**Exercise description**
Leave out any picture and return the remaining listing below exactly as given.
--- START Dataset content ---
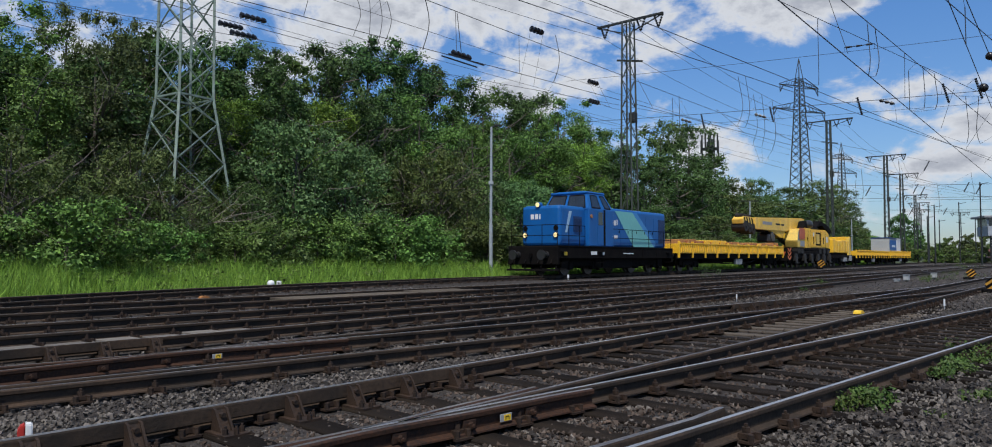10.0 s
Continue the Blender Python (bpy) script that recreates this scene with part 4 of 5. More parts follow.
make_section_insulator()
for s, n, z in ((22.73, 2.5, 5.8), (24.39, 2.51, 7.0)):
    root = thing("cable_marker", pose(*at(s, n, z)), "round black marker ball on an overhead cable", "marker ball", "marker balls")
    bm = bmesh.new(); bmesh.ops.create_uvsphere(bm, u_segments=20, v_segments=12, radius=0.115); part("ball", bm, M_INSUL, root, smooth=True)
    bm = bmesh.new(); rod(bm, (-0.09, -0.11, 0.0), (0.09, 0.11, 0.0), 0.022, seg=8); part("clamp", bm, M_WIRE, root)
# ---- small things beside the tracks ----
def make_marker(s, n):
    root = thing("fouling_marker", pose(*at(s, n, 0.0), 0, 0, 33), "squat red and white track clearance marker in the ballast", "marker")
    for x0, x1, mat, lab in ((-0.048, 0.0, M_RED, "red half"), (0.002, 0.048, M_WHITE, "white half")):
        bm = bmesh.new()
        prism(bm, [(x0, -0.05), (x1, -0.05), (x1, 0.11 if x0 < 0 else 0.085), (x1 * 0.9 if x0 > 0 else x1, 0.125), (x0 * 0.5, 0.125 if x0 < 0 else 0.128), (x0, 0.085 if x0 < 0 else 0.125)], -0.055, 0.055)
        bmesh.ops.bevel(bm, geom=bm.edges[:], offset=0.008, segments=2, affect="EDGES")
        part("half", bm, mat, root, lab)


make_marker(1.84, 6.02)


def make_panel(s, n, length, planks, mat, label):
    """A crossing panel of planks laid between two rails."""
    root = thing("crossing_panel", along(lambda q: n, s, -0.03), label, "crossing panel", "crossing panels")
    for i in range(planks):
        w = 1.30 / planks
        bm = bmesh.new(); box(bm, -length / 2 + 0.03 * math.sin(5 * i), length / 2, -0.65 + i * w + 0.008, -0.65 + (i + 1) * w - 0.008, -0.10, 0.012 * math.sin(3 * i), 0.01)
        part("plank", bm, mat, root)


make_panel(12.4, t6(12.4), 4.2, 5, M_TIMBER, "weathered timber crossing panel between the rails")
make_panel(16.0, t6(16.0), 2.2, 4, M_TIMBER, "short weathered timber crossing panel between the rails")


def make_peg(s, n, h=0.3, r=0.035, z=None, label="small white marker peg beside a rail"):
    root = thing("marker_peg", pose(*at(s, n, ground_height(s, n) if z is None else z)), label, "marker", "white marker pegs")
    bm = bmesh.new(); rod(bm, (0, 0, -0.05), (0, 0, h * 0.45), r * 0.6, seg=8); part("foot", bm, M_GREY, root)
    bm = bmesh.new(); rod(bm, (0, 0, h * 0.4), (0, 0, h), r, r * 0.85, seg=12); part("head", bm, M_WHITE, root)


make_peg(21.6, 3.35, 0.28, 0.024)
make_peg(21.4, 8.7, 0.22, 0.022)
make_peg(30.0, 20.8, 0.26, 0.05)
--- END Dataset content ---
**Solution for this exercise**
10.0 s
Continue the Blender Python (bpy) script that recreates this scene with part 4 of 5. More parts follow.
make_section_insulator()
for s, n, z in ((22.73, 2.5, 5.8), (24.39, 2.51, 7.0)):
    root = thing("cable_marker", pose(*at(s, n, z)), "round black marker ball on an overhead cable", "marker ball", "marker balls")
    bm = bmesh.new(); bmesh.ops.create_uvsphere(bm, u_segments=20, v_segments=12, radius=0.115); part("ball", bm, M_INSUL, root, smooth=True)
    bm = bmesh.new(); rod(bm, (-0.09, -0.11, 0.0), (0.09, 0.11, 0.0), 0.022, seg=8); part("clamp", bm, M_WIRE, root)
# ---- small things beside the tracks ----
def make_marker(s, n):
    root = thing("fouling_marker", pose(*at(s, n, 0.0), 0, 0, 33), "squat red and white track clearance marker in the ballast", "marker")
    for x0, x1, mat, lab in ((-0.048, 0.0, M_RED, "red half"), (0.002, 0.048, M_WHITE, "white half")):
        bm = bmesh.new()
        prism(bm, [(x0, -0.05), (x1, -0.05), (x1, 0.11 if x0 < 0 else 0.085), (x1 * 0.9 if x0 > 0 else x1, 0.125), (x0 * 0.5, 0.125 if x0 < 0 else 0.128), (x0, 0.085 if x0 < 0 else 0.125)], -0.055, 0.055)
        bmesh.ops.bevel(bm, geom=bm.edges[:], offset=0.008, segments=2, affect="EDGES")
        part("half", bm, mat, root, lab)


make_marker(1.84, 6.02)


def make_panel(s, n, length, planks, mat, label):
    """A crossing panel of planks laid between two rails."""
    root = thing("crossing_panel", along(lambda q: n, s, -0.03), label, "crossing panel", "crossing panels")
    for i in range(planks):
        w = 1.30 / planks
        bm = bmesh.new(); box(bm, -length / 2 + 0.03 * math.sin(5 * i), length / 2, -0.65 + i * w + 0.008, -0.65 + (i + 1) * w - 0.008, -0.10, 0.012 * math.sin(3 * i), 0.01)
        part("plank", bm, mat, root)


make_panel(12.4, t6(12.4), 4.2, 5, M_TIMBER, "weathered timber crossing panel between the rails")
make_panel(16.0, t6(16.0), 2.2, 4, M_TIMBER, "short weathered timber crossing panel between the rails")


def make_peg(s, n, h=0.3, r=0.035, z=None, label="small white marker peg beside a rail"):
    root = thing("marker_peg", pose(*at(s, n, ground_height(s, n) if z is None else z)), label, "marker", "white marker pegs")
    bm = bmesh.new(); rod(bm, (0, 0, -0.05), (0, 0, h * 0.45), r * 0.6, seg=8); part("foot", bm, M_GREY, root)
    bm = bmesh.new(); rod(bm, (0, 0, h * 0.4), (0, 0, h), r, r * 0.85, seg=12); part("head", bm, M_WHITE, root)


make_peg(21.6, 3.35, 0.28, 0.024)
make_peg(21.4, 8.7, 0.22, 0.022)
make_peg(30.0, 20.8, 0.26, 0.05)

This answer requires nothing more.